## Dataset section
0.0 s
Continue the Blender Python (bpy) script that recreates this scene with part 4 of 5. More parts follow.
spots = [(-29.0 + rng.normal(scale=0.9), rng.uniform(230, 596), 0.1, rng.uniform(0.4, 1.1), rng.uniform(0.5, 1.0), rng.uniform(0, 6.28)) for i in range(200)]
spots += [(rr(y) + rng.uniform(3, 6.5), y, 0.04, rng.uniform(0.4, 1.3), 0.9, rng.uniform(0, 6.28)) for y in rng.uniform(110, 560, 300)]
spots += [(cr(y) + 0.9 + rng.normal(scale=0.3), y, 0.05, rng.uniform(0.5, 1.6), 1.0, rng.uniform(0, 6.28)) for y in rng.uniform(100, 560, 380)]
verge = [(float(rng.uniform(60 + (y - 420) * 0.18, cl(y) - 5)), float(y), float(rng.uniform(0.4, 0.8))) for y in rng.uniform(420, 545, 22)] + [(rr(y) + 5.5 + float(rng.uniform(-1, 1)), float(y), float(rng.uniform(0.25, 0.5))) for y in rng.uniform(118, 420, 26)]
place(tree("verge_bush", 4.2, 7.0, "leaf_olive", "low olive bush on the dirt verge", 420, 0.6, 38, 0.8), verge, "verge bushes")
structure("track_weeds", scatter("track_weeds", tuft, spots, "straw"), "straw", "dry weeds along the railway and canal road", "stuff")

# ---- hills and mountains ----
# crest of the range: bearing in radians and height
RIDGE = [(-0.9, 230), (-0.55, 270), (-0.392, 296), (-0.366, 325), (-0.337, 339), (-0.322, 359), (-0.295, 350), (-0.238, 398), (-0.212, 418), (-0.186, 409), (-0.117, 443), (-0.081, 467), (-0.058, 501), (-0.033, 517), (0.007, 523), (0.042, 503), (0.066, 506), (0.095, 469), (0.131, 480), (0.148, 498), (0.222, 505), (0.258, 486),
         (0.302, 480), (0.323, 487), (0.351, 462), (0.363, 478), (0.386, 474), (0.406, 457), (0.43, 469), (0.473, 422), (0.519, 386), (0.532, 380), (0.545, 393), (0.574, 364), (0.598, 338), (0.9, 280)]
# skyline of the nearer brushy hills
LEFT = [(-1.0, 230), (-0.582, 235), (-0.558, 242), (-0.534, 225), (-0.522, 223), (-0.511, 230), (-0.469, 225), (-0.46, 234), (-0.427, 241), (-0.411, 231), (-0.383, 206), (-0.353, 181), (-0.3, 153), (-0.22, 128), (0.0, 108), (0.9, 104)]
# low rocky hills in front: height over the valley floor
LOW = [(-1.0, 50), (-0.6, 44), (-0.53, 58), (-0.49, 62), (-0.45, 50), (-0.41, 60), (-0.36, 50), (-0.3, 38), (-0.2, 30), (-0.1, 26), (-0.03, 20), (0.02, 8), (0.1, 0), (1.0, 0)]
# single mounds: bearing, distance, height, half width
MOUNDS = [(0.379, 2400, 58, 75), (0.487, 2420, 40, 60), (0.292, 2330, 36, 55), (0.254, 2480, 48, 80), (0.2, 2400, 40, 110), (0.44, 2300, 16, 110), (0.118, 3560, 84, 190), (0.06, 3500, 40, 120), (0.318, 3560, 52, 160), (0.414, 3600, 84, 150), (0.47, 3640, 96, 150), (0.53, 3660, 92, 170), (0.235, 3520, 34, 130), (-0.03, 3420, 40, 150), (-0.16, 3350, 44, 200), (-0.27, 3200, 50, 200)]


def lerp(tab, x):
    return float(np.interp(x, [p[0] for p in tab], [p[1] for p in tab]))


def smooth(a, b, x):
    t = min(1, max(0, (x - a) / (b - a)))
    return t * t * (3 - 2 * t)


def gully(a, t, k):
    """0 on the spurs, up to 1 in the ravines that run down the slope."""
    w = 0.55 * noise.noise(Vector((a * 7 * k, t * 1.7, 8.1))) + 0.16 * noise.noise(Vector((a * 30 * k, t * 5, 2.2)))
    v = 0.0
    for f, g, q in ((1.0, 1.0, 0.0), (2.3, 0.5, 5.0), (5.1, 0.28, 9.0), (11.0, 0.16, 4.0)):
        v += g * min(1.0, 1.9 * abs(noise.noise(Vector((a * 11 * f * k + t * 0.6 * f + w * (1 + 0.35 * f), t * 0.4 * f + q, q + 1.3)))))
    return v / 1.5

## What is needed
Output the listing above exactly as it appears.

## Finished task
0.0 s
Continue the Blender Python (bpy) script that recreates this scene with part 4 of 5. More parts follow.
spots = [(-29.0 + rng.normal(scale=0.9), rng.uniform(230, 596), 0.1, rng.uniform(0.4, 1.1), rng.uniform(0.5, 1.0), rng.uniform(0, 6.28)) for i in range(200)]
spots += [(rr(y) + rng.uniform(3, 6.5), y, 0.04, rng.uniform(0.4, 1.3), 0.9, rng.uniform(0, 6.28)) for y in rng.uniform(110, 560, 300)]
spots += [(cr(y) + 0.9 + rng.normal(scale=0.3), y, 0.05, rng.uniform(0.5, 1.6), 1.0, rng.uniform(0, 6.28)) for y in rng.uniform(100, 560, 380)]
verge = [(float(rng.uniform(60 + (y - 420) * 0.18, cl(y) - 5)), float(y), float(rng.uniform(0.4, 0.8))) for y in rng.uniform(420, 545, 22)] + [(rr(y) + 5.5 + float(rng.uniform(-1, 1)), float(y), float(rng.uniform(0.25, 0.5))) for y in rng.uniform(118, 420, 26)]
place(tree("verge_bush", 4.2, 7.0, "leaf_olive", "low olive bush on the dirt verge", 420, 0.6, 38, 0.8), verge, "verge bushes")
structure("track_weeds", scatter("track_weeds", tuft, spots, "straw"), "straw", "dry weeds along the railway and canal road", "stuff")

# ---- hills and mountains ----
# crest of the range: bearing in radians and height
RIDGE = [(-0.9, 230), (-0.55, 270), (-0.392, 296), (-0.366, 325), (-0.337, 339), (-0.322, 359), (-0.295, 350), (-0.238, 398), (-0.212, 418), (-0.186, 409), (-0.117, 443), (-0.081, 467), (-0.058, 501), (-0.033, 517), (0.007, 523), (0.042, 503), (0.066, 506), (0.095, 469), (0.131, 480), (0.148, 498), (0.222, 505), (0.258, 486),
         (0.302, 480), (0.323, 487), (0.351, 462), (0.363, 478), (0.386, 474), (0.406, 457), (0.43, 469), (0.473, 422), (0.519, 386), (0.532, 380), (0.545, 393), (0.574, 364), (0.598, 338), (0.9, 280)]
# skyline of the nearer brushy hills
LEFT = [(-1.0, 230), (-0.582, 235), (-0.558, 242), (-0.534, 225), (-0.522, 223), (-0.511, 230), (-0.469, 225), (-0.46, 234), (-0.427, 241), (-0.411, 231), (-0.383, 206), (-0.353, 181), (-0.3, 153), (-0.22, 128), (0.0, 108), (0.9, 104)]
# low rocky hills in front: height over the valley floor
LOW = [(-1.0, 50), (-0.6, 44), (-0.53, 58), (-0.49, 62), (-0.45, 50), (-0.41, 60), (-0.36, 50), (-0.3, 38), (-0.2, 30), (-0.1, 26), (-0.03, 20), (0.02, 8), (0.1, 0), (1.0, 0)]
# single mounds: bearing, distance, height, half width
MOUNDS = [(0.379, 2400, 58, 75), (0.487, 2420, 40, 60), (0.292, 2330, 36, 55), (0.254, 2480, 48, 80), (0.2, 2400, 40, 110), (0.44, 2300, 16, 110), (0.118, 3560, 84, 190), (0.06, 3500, 40, 120), (0.318, 3560, 52, 160), (0.414, 3600, 84, 150), (0.47, 3640, 96, 150), (0.53, 3660, 92, 170), (0.235, 3520, 34, 130), (-0.03, 3420, 40, 150), (-0.16, 3350, 44, 200), (-0.27, 3200, 50, 200)]


def lerp(tab, x):
    return float(np.interp(x, [p[0] for p in tab], [p[1] for p in tab]))


def smooth(a, b, x):
    t = min(1, max(0, (x - a) / (b - a)))
    return t * t * (3 - 2 * t)


def gully(a, t, k):
    """0 on the spurs, up to 1 in the ravines that run down the slope."""
    w = 0.55 * noise.noise(Vector((a * 7 * k, t * 1.7, 8.1))) + 0.16 * noise.noise(Vector((a * 30 * k, t * 5, 2.2)))
    v = 0.0
    for f, g, q in ((1.0, 1.0, 0.0), (2.3, 0.5, 5.0), (5.1, 0.28, 9.0), (11.0, 0.16, 4.0)):
        v += g * min(1.0, 1.9 * abs(noise.noise(Vector((a * 11 * f * k + t * 0.6 * f + w * (1 + 0.35 * f), t * 0.4 * f + q, q + 1.3)))))
    return v / 1.5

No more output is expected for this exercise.